Vemos a equipe de apoio trabalhando, as micro expressões da banda, o que ocorre por trás do palco, as preparações entre faixas, os próprios enchimentos do terno gigante de Byrne, enfim. Não há mais essa distância, não há onde se esconder de uma câmera que escolhe tornar o espectador confidente de tudo. E presenciar esses aspectos de perto não remove a grandiosidade do show — pelo contrário, a amplifica porque nos sentimos também um pouco parte do espetáculo. E é essa mais uma das belezas de Stop Making Sense: saber encantar com o trivial.
You might get what you’re after
Lembro de ter comentado com meus amigos, à caminho da sala de cinema, que tinha a sensação de estar indo a um show. Parecia que estava prestes a encarar multidões e lutar por um espaço com boa visão do palco. É curioso esse efeito dos filmes de concerto, essa chance de chegar mais próximo de algo, muitas vezes, inalcançável.
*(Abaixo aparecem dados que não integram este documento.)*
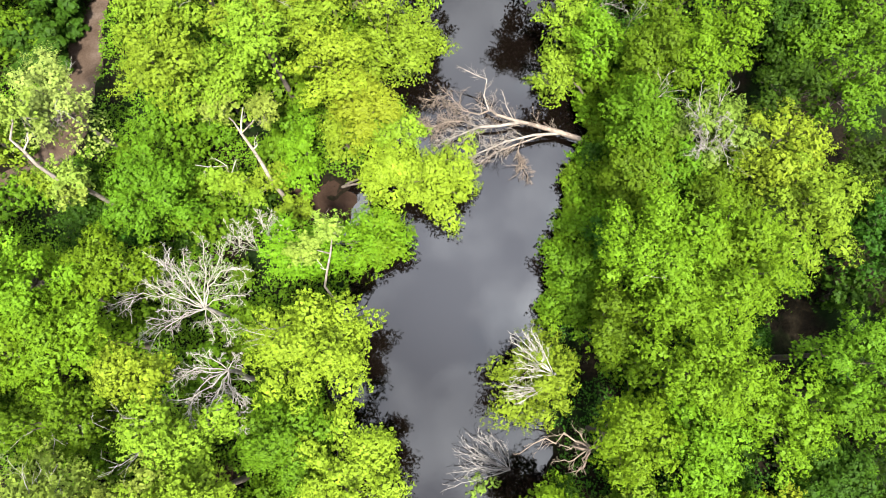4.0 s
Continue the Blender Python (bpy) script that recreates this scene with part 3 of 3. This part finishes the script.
placed = []
for _ in range(9000):
    x, y = fill_rng.uniform(-58, 58), fill_rng.uniform(-20, 88)
    if not on_land(x, y) or not clear_of_path(x, y, 4.4) or bare(x, y):
        continue
    under = sum(1 for a, b, r in CROWNS if (x - a) ** 2 + (y - b) ** 2 < (0.6 * r) ** 2)
    if under or any((x - a) ** 2 + (y - b) ** 2 < 2.4 ** 2 for a, b in placed):
        continue
    placed.append((x, y))
    if x > 24 and y > 24 and len(placed) % 5:
        continue
    # far-east shrubs use only deep forms, with canopy shade in their leaf colour
    bush = shrub_forms[(1, 2, 8, 5, 2)[len(placed) % 5] if x < 0 else (0, 4, 7)[len(placed) % 3] if x > 24 else len(placed) % 9]
    s = fill_rng.uniform(0.8, 1.3)
    copy_thing(bush, pose(x, y, float(ground_z(x, y)) - 0.05, 0, 0, fill_rng.uniform(0, 360)) @ Matrix.Scale(s, 4))
    if len(placed) >= 280:
        break

def undergrowth(lo, hi, tone, seed, n, label):
    """Low plants on the forest floor between two lines of x: small leaves in uneven patches."""
    rng = np.random.default_rng(seed)
    x, y = rng.uniform(lo, hi, n), rng.uniform(-22, 90, n)
    patchy = np.sin(x * 0.37 + 2 * np.sin(y * 0.23)) + np.sin(y * 0.41 + 1.7 * np.sin(x * 0.19)) + rng.normal(0, 0.4, n)
    keep = (patchy > -1.3) & ((x < left_bank(y) - 0.3) | (x > right_bank(y) + 0.3)) & (np.abs(x - track_x(y)) > 1.6 + 0.5 * np.sin(y * 1.3) * np.sin(y * 0.37) + 0.25 * rng.random(n))
    for a, b, c in BARE:
        keep &= (x - a) ** 2 + (y - b) ** 2 > c * c
    x, y, patchy = x[keep], y[keep], patchy[keep]
    mound = 0.35 + 0.35 * np.sin(x * 1.3 + np.sin(y * 0.9)) * np.sin(y * 1.5 + np.sin(x * 1.1)) + 0.12 * np.sin(x * 3.7) * np.sin(y * 4.1)
    high = np.maximum(mound, 0.05) * 1.5 * rng.uniform(0.6, 1.0, len(x)) + 0.05
    spots = np.stack([x, y, ground_z(x, y) + high], 1)
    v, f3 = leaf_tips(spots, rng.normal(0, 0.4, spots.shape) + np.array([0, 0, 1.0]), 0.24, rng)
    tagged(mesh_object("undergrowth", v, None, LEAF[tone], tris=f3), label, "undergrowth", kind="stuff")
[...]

E realmente, os sentidos ficam confusos, especialmente em uma obra como Stop Making Sense. Fui tomada por constantes aplausos silenciosos e gritos velados durante a sessão, afinal, o filme contribui para que sejamos transportados ao tempo e espaço em que ele se situa. À medida que a performance progride, nos vemos como parte do público diverso deste teatro de Hollywood em 1983, sentindo o calor e energia da banda de perto, capazes de quase encostar no terno gigante de Byrne. Seja o ótimo trabalho de som, a montagem quase imersiva, a similaridade da sala de cinema com um local de espetáculos, tudo se constrói para possibilitar esse distúrbio de sensações. É um filme que implora para ser visto na tela grande.
Mas… no fim das contas, somos os espectadores de um filme ou a plateia de um show? Particularmente, eu gosto de acreditar que Stop Making Sense nos permite ser ambos.